In the midst of the challenges we have met, so many of you have inspired me with your faith and good works.  You continue to advance the reality that our diocese is “On Mission for The Church Alive!

The Spirit continues to breathe new life in us.  One of the visible signs of that reality is the fact that we have the largest entering class of seminarians in many years.  Fourteen new men have entered Saint Paul Seminary (in addition to the returning seven seminarians), beginning (and continuing) the many years of discernment and formation that may lead them to ordination as our priests.

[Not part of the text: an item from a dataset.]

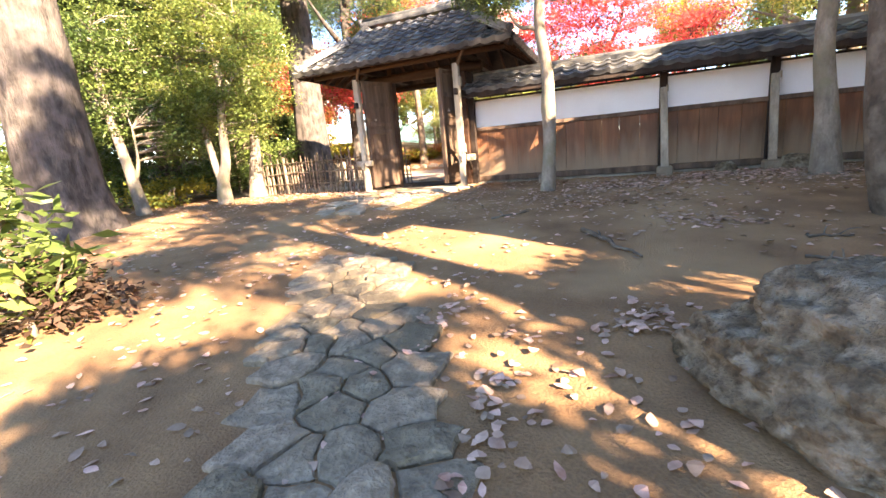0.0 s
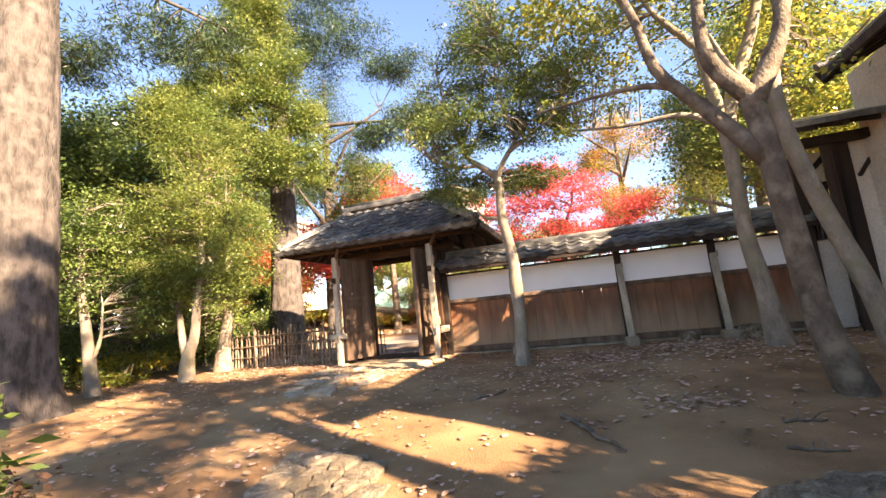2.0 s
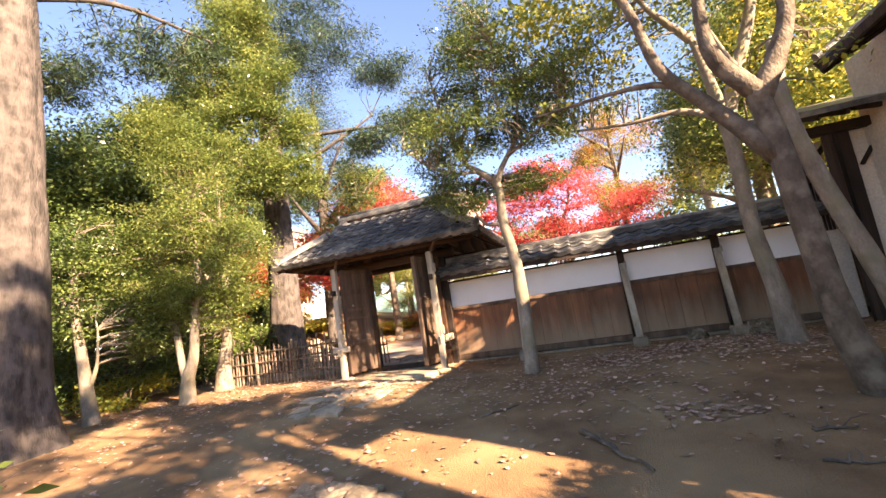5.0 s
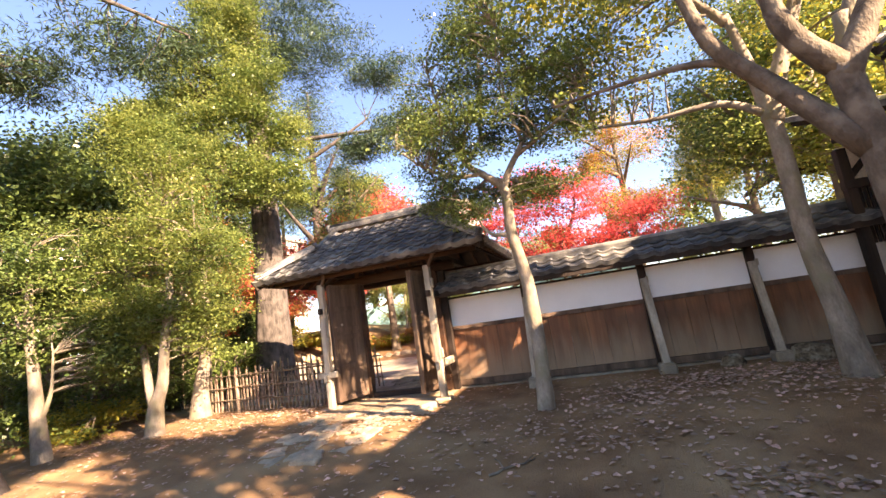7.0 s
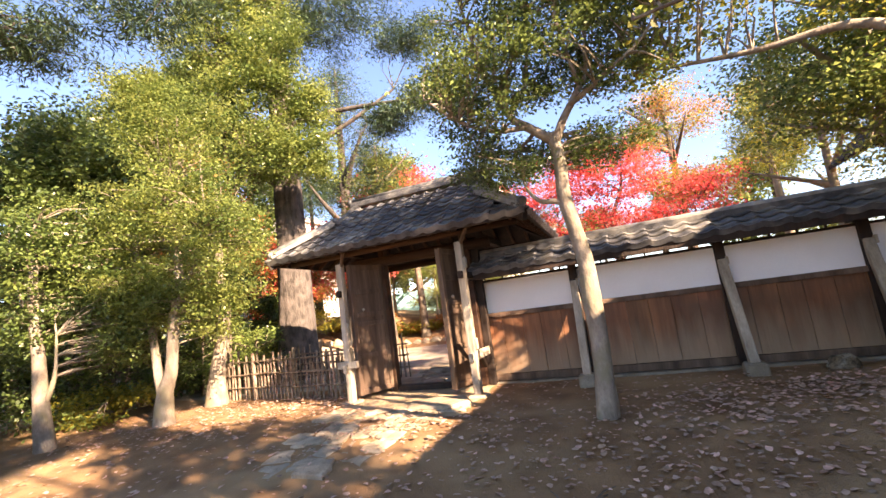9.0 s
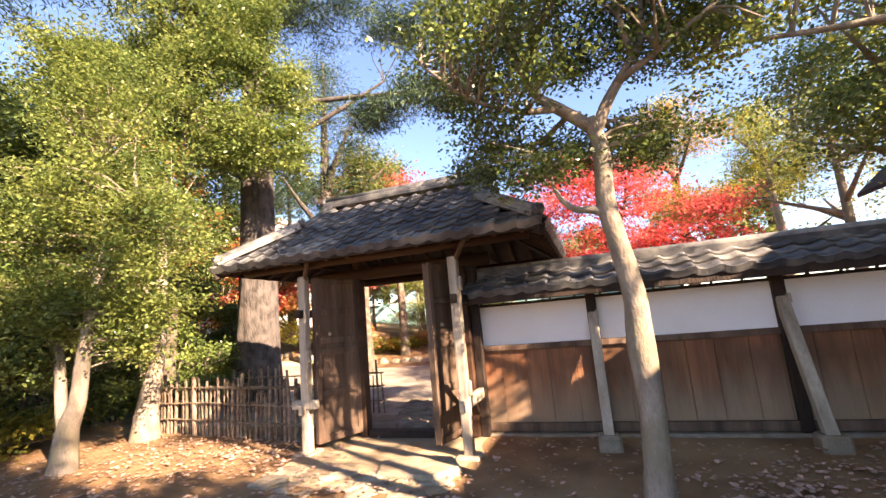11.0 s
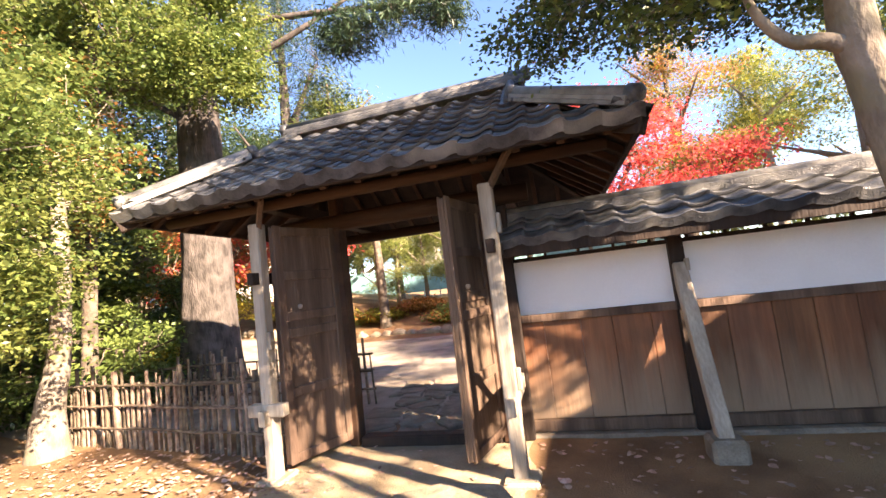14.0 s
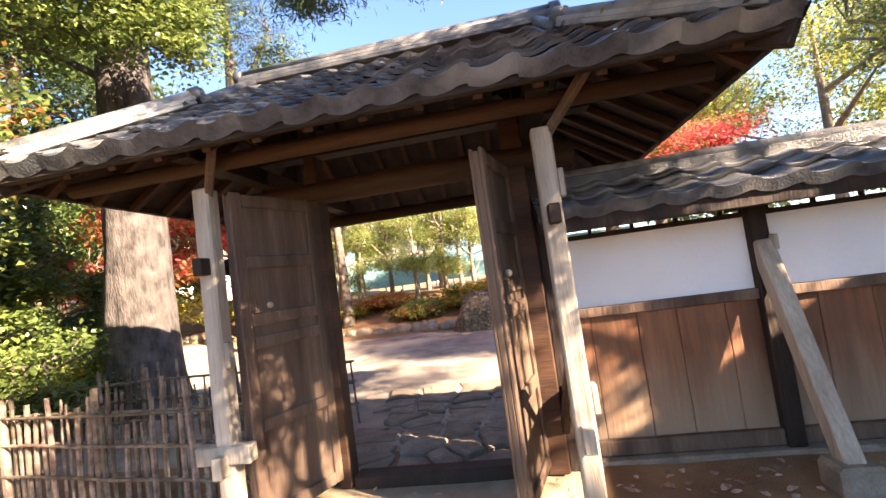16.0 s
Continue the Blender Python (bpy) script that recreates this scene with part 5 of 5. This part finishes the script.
# small gabled roof seen over the wall
hut = thing("roofed_well", "small gabled roof on posts behind the garden wall", "roof", at=(7.0, 13.0, 0))
for sx in (-0.5, 0.5):
    part("post", beam((sx, 0, -0.2), (sx, 0, 3.3), 0.14, 0.14), M_GREYWOOD, hut)
for s in (-1, 1):
    part("roof", slab([(0, -0.7, 4.2), (s * 1.1, -0.7, 3.2), (s * 1.1, 1.2, 3.2), (0, 1.2, 4.2)][::s], 0.09), M_OLDWOOD, hut)
    part("bargeboard", beam((0, -0.72, 4.16), (s * 1.1, -0.72, 3.17), 0.05, 0.14), M_OLDWOOD, hut)
part("tie_beam", beam((-0.9, -0.3, 3.3), (0.9, -0.3, 3.3), 0.12, 0.12), M_OLDWOOD, hut)
bm = bmesh.new()
f = bm.faces.new([bm.verts.new(q) for q in ((-0.8, -0.2, 3.35), (0.8, -0.2, 3.35), (0, -0.2, 4.1))])
r = bmesh.ops.extrude_face_region(bm, geom=[f])
bmesh.ops.translate(bm, vec=(0, 0.05, 0), verts=[q for q in r["geom"] if isinstance(q, bmesh.types.BMVert)])
part("gable", bm, M_OLDWOOD, hut)

# ---- fallen leaves ----
lrng = np.random.default_rng(9)
pts = []
for i in range(11000):
    x, y = lrng.uniform(-8, 6), lrng.uniform(-0.5, 8.3)
    if noise.noise(Vector((x * 0.8, y * 0.8, 1))) + lrng.uniform(-0.6, 0.6) < 0.08:
        continue
    pts.append((x, y, ground_z(x, y) + 0.006))
for c in ((3.2, 7.0, 0.9, 0.4), (1.2, 6.6, 0.5, 0.35), (1.05, 1.5, 0.05, 0.35), (0.55, 2.3, 0.05, 0.35), (-0.9, 3.5, 0.3, 0.5), (-1.6, 6.2, 0.9, 0.5), (-4.5, 7.6, 1.2, 0.4), (2.2, 4.4, 0.25, 0.12), (1.62, 2.4, 0.1, 0.1), (4.0, 6.6, 0.8, 0.4), (2.4, 7.2, 0.9, 0.35), (3.0, 6.2, 1.0, 0.6), (0.8, 5.4, 0.8, 0.5), (-3.0, 7.2, 0.9, 0.4), (-5.6, 6.4, 0.9, 0.6)):
    for i in range(70 if c[2] < 0.15 else 480 if c[2] > 0.6 else 130):
        x, y = lrng.normal(c[0], c[2]), lrng.normal(c[1], c[3])
        pts.append((x, min(y, 8.3), ground_z(x, min(y, 8.3)) + lrng.uniform(0.01, 0.03)))
OUTLINE = ((0.0, 0.0), (0.18, 0.30), (0.45, 0.40), (0.78, 0.22), (1.0, 0.0), (0.78, -0.22), (0.45, -0.40), (0.18, -0.30))
fv, ff = [], []
for x, y, z in pts:
    a, L = lrng.uniform(0, 6.283), 0.058 * lrng.uniform(0.5, 1.3)
    wide, curl, roll, tip = lrng.uniform(0.6, 1.0), lrng.uniform(-0.1, 0.9), lrng.uniform(-0.25, 0.25), lrng.uniform(-0.1, 0.3)
    o = len(fv)
    for u, w in OUTLINE:
        h = L * (curl * (w * w * 1.6 + 0.25 * (u - 0.5) ** 2) + roll * w + tip * u)
        w *= wide
        fv.append((x + L * (u * math.cos(a) - w * math.sin(a)), y + L * (u * math.sin(a) + w * math.cos(a)), z + max(h, -0.004)))
    ff += [(o, o + 1, o + 7), (o + 1, o + 2, o + 6, o + 7), (o + 2, o + 3, o + 5, o + 6), (o + 3, o + 4, o + 5)]
tagged(raw("fallen_leaves", fv, ff, M_LITTER), "dry brown and pink fallen leaves on the earth", "leaves", kind="stuff")


# fallen sticks
def stick(label, a, b, r, seed):
    rng = random.Random(seed)
    a, b = Vector((*a, 0)), Vector((*b, 0))
    o = Vector((a.x, a.y, ground_z(a.x, a.y)))
    pts = []
    for i in range(7):
        p = a.lerp(b, i / 6) + Vector((rng.uniform(-1, 1), rng.uniform(-1, 1), 0)) * 0.03
        pts.append(Vector((p.x, p.y, ground_z(p.x, p.y) + r * 0.9)) - o)
    t = thing("fallen_branch", label, "branch", "fallen branches", at=tuple(o))
    part("stem", tube(pts, [r * (1 - 0.1 * i) for i in range(7)], 7, 0.12, seed), M_BARK_DARK, t, smooth=True)
    for k in (2, 4):
        e = pts[k] + Vector((rng.uniform(-0.2, 0.2), rng.uniform(0.08, 0.2), 0.02))
        part("side_twig", tube([pts[k], (pts[k] + e) / 2 + Vector((0, 0, 0.02)), e], [r * 0.5, r * 0.4, r * 0.25], 5, 0.1, seed + k), M_BARK_DARK, t)


stick("dark fallen branch half buried in dry leaves", (1.22, 4.05), (1.62, 3.42), 0.022, 1)
stick("thin dark fallen stick on bare earth", (2.72, 3.95), (3.0, 3.95), 0.012, 2)
stick("thin dark fallen stick on bare earth", (2.6, 3.5), (2.85, 3.42), 0.012, 3)
stick("short fallen stick near the slender tree", (0.25, 4.65), (0.6, 4.95), 0.012, 4)


# ---- stone path ----
def clip(poly, nx_, ny_, d):
    """The part of a convex polygon with nx*x + ny*y <= d."""
    out = []
    for i, p in enumerate(poly):
        q = poly[(i + 1) % len(poly)]
        a, b = nx_ * p[0] + ny_ * p[1] - d, nx_ * q[0] + ny_ * q[1] - d
        if a <= 0:
            out.append(p)
        if a * b < 0:
            t = a / (a - b)
            out.append((p[0] + (q[0] - p[0]) * t, p[1] + (q[1] - p[1]) * t))
    return out


def stone(name, poly, z_of, thick, material, parent, gap, rng):
    cx, cy = sum(p[0] for p in poly) / len(poly), sum(p[1] for p in poly) / len(poly)
    bm = bmesh.new()
    rings = []
    lift = rng.uniform(-0.008, 0.012)
    tilt = (rng.uniform(-0.03, 0.03), rng.uniform(-0.03, 0.03))
    for inset, dz in ((gap, -0.06), (gap * 1.05, thick * 0.6), (gap * 1.6 + 0.006, thick)):
        ring = []
        for x, y in poly:
            d = math.hypot(x - cx, y - cy)
            k = max(0.3, 1 - inset / max(d, 0.01))
            xx, yy = cx + (x - cx) * k, cy + (y - cy) * k
            ring.append(bm.verts.new((xx - cx, yy - cy, z_of(xx, yy) - z_of(cx, cy) + dz + lift + tilt[0] * (xx - cx) + tilt[1] * (yy - cy))))
        rings.append(ring)
    n = len(poly)
    for a, b in zip(rings, rings[1:]):
        for i in range(n):
            bm.faces.new((a[i], a[(i + 1) % n], b[(i + 1) % n], b[i]))
    inner = []
    for q in rings[-1]:
        k = rng.uniform(0.45, 0.62)
        inner.append(bm.verts.new((q.co.x * k, q.co.y * k, q.co.z + rng.uniform(0.0, 0.012))))
    for i in range(n):
        bm.faces.new((rings[-1][i], rings[-1][(i + 1) % n], inner[(i + 1) % n], inner[i]))
    bm.faces.new(inner)
    ob = part(name, bm, material, parent)
    ob.location = (cx, cy, z_of(cx, cy))
    return ob


def cells(seeds, reach):
    for i, s in enumerate(seeds):
        poly = [(s[0] - reach, s[1] - reach), (s[0] + reach, s[1] - reach), (s[0] + reach, s[1] + reach), (s[0] - reach, s[1] + reach)]
        for j, q in enumerate(seeds):
            if i != j and math.hypot(q[0] - s[0], q[1] - s[1]) < reach * 3:
                nx_, ny_ = q[0] - s[0], q[1] - s[1]
                poly = clip(poly, nx_, ny_, nx_ * (q[0] + s[0]) / 2 + ny_ * (q[1] + s[1]) / 2)
        if len(poly) > 2:
            yield poly


def worn(poly, k):
    """The same outline with each edge broken once and bent, alike for neighbouring stones."""
    out = []
    for i, p in enumerate(poly):
        q = poly[(i + 1) % len(poly)]
        out.append(p)
        if math.hypot(p[0] - q[0], p[1] - q[1]) > 0.05:
            out.append(((p[0] + q[0]) / 2, (p[1] + q[1]) / 2))
    return [(x + k * noise.noise(Vector((x * 11, y * 11, 4.2))), y + k * noise.noise(Vector((x * 11, y * 11, 9.7)))) for x, y in out]


prng = random.Random(8)
path = thing("stone_path", "worn path of irregular grey paving stones set in earth", "path", kind="structure")
seeds = []
for tries in range(5000):
    y = prng.uniform(0.0, 3.25)
    mid = 0.66 - 0.60 * (y - 1.1)
    x = mid + prng.uniform(-0.37, 0.37)
    gap = 0.135 + 0.10 * (0.5 + 0.5 * noise.noise(Vector((x * 4, y * 4, 2))))
    if all(math.hypot(x - q[0], (y - q[1]) * 1.25) > gap for q in seeds):
        seeds.append((x, y))
for poly in cells(seeds, 0.155):
    stone("paving_stone", worn(poly, 0.035), ground_z, prng.uniform(0.02, 0.04), M_STONE, path, 0.007, prng)

sx_, sy_ = list(np.arange(-3.3, -0.89, 0.1)), list(np.arange(6.5, 8.51, 0.1))
sv_ = []
for y in sy_:
    for x in sx_:
        e = max(abs(x + 2.05) / 1.2, abs(y - 7.6) / 1.1)
        sv_.append((x, y, ground_z(x, y) + 0.045 * (1 - e * e) - 0.012 + 0.008 * noise.noise(Vector((x * 3, y * 3, 0)))))
sf_ = [(j * len(sx_) + i, j * len(sx_) + i + 1, (j + 1) * len(sx_) + i + 1, (j + 1) * len(sx_) + i) for j in range(len(sy_) - 1) for i in range(len(sx_) - 1)]
tagged(raw("threshold_sand", sv_, sf_, M_SAND, smooth=True), "pale trodden sand banked up to the gate", "ground", kind="structure")
court = thing("gate_paving", "pale flat stones laid before and behind the gate", "paving", kind="structure")
seeds = []
for tries in range(900):
    y = prng.uniform(5.2, 7.0)
    x = -2.05 + prng.uniform(-0.95, 0.95) * min(1, 0.45 + 0.25 * (y - 5.2))
    if all(math.hypot(x - q[0], y - q[1]) > 0.22 + 0.10 * noise.noise(Vector((x * 3, y * 3, 5))) for q in seeds):
        seeds.append((x, y))
for poly in cells(seeds, 0.18):
    stone("slab", worn(poly, 0.06), ground_z, prng.uniform(-0.015, 0.035), M_SLAB, court, 0.02, prng)
stone("slab", [(-1.85, 6.95), (-1.2, 6.85), (-0.98, 7.15), (-1.15, 7.45), (-1.6, 7.5), (-1.95, 7.3)], ground_z, 0.07, M_SLAB, court, 0.03, prng)
seeds = []
for r in range(7):
    for c in range(5):
        seeds.append((-1.95 + (c - 2) * 0.36 + prng.uniform(-0.13, 0.13), 8.62 + r * 0.33 + prng.uniform(-0.1, 0.1)))
for poly in cells(seeds, 0.27):
    stone("slab", worn(poly, 0.09), ground_z, prng.uniform(0.015, 0.05), M_FOOT, court, 0.022, prng)

# ---- beyond the gate ----
brng = random.Random(4)
for i in range(30):
    x = -12 + i * 0.42 + brng.uniform(-0.06, 0.06)
    boulder("edging_stone", "rough stone in the row edging the far bank", x, 17.1 + 0.25 * math.sin(x * 0.7), brng.uniform(0.2, 0.3), brng.uniform(0.15, 0.22), brng.uniform(0.14, 0.24), i * 1.7, M_SLAB, 2)["group"] = "edging stones"
boulder("garden_rock", "large dark rock on the court beyond the gate", -1.9, 16.4, 1.0, 0.7, 0.75, 9.4, sub=4)
teal = thing("metal_fence", "pale teal metal panel fence behind the bamboo", "fence", at=(-6, 27, 0.8))
for i in range(22):
    part("panel", block(-9 + i * 0.9, -8.13 + i * 0.9, -0.02, 0.02, 0.5, 1.9), M_TEAL, teal)
    part("post", block(-9.05 + i * 0.9, -8.99 + i * 0.9, -0.03, 0.03, 0, 2.0), M_TEAL, teal)


def building(label, x, y, w, d, h, cols, rows):
    b = thing("apartment_building", label, "building", "far buildings", at=(x, y, 0))
    part("wall", block(-w / 2, w / 2, 0, d, -0.5, h, bevel=0.05), M_CONCRETE, b)
    part("roof", block(-w / 2 - 0.3, w / 2 + 0.3, -0.3, d + 0.3, h, h + 0.4, bevel=0.05), M_CONCRETE, b)
    for r in range(rows):
        for c in range(cols):
            wx = -w / 2 + (c + 0.5) * w / cols
            wz = 1.2 + r * (h - 1.5) / rows
            wn_ = part("window", block(wx - 0.32 * w / cols, wx + 0.32 * w / cols, -0.04, 0.02, wz, wz + 1.5, bevel=0.02), M_GLASS, b)
            part("sill", block(wx - 0.36 * w / cols, wx + 0.36 * w / cols, -0.12, 0.0, wz - 0.14, wz - 0.02, bevel=0.02), M_CONCRETE, b)


building("pale rendered apartment building far behind the trees", -11.5, 44, 7, 8, 13, 4, 4)
building("pale rendered apartment building far behind the trees", -33, 34, 12, 8, 12, 6, 4)
building("pale rendered house far behind the trees", -24, 24, 7, 6, 6, 4, 2)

 Pray for them.  They are already praying for you.  At the beginning of the lockdown in March, when the seminarians went home to continue their studies “remotely,” they began a ministry of prayer for all of you. They invited you to submit prayer requests through THIS LINK so that they could pray for your intentions.  They continue to do so, caring for you as part of the communion of saints even though most of them are years from ordination.  They were and are spiritually connected to you.

In each and all of the COVID experiences, we have looked beyond COVID and to our Christ to be “there” for each other and to be “here” with Christ.

Over the course of these past COVID months, we have heard the lingo “new normal.”  What “new normal” looks like has not yet come fully to light.

But in some small way, this article is an attempt to go “back to the future” by building on the past, standing on the shoulders of our ancestors in passing on the Good News today and in the days, weeks, months and years ahead.  In good times and in the not so good—we, you and I, are here for each other and for Jesus.  We were and are spiritually present to each other!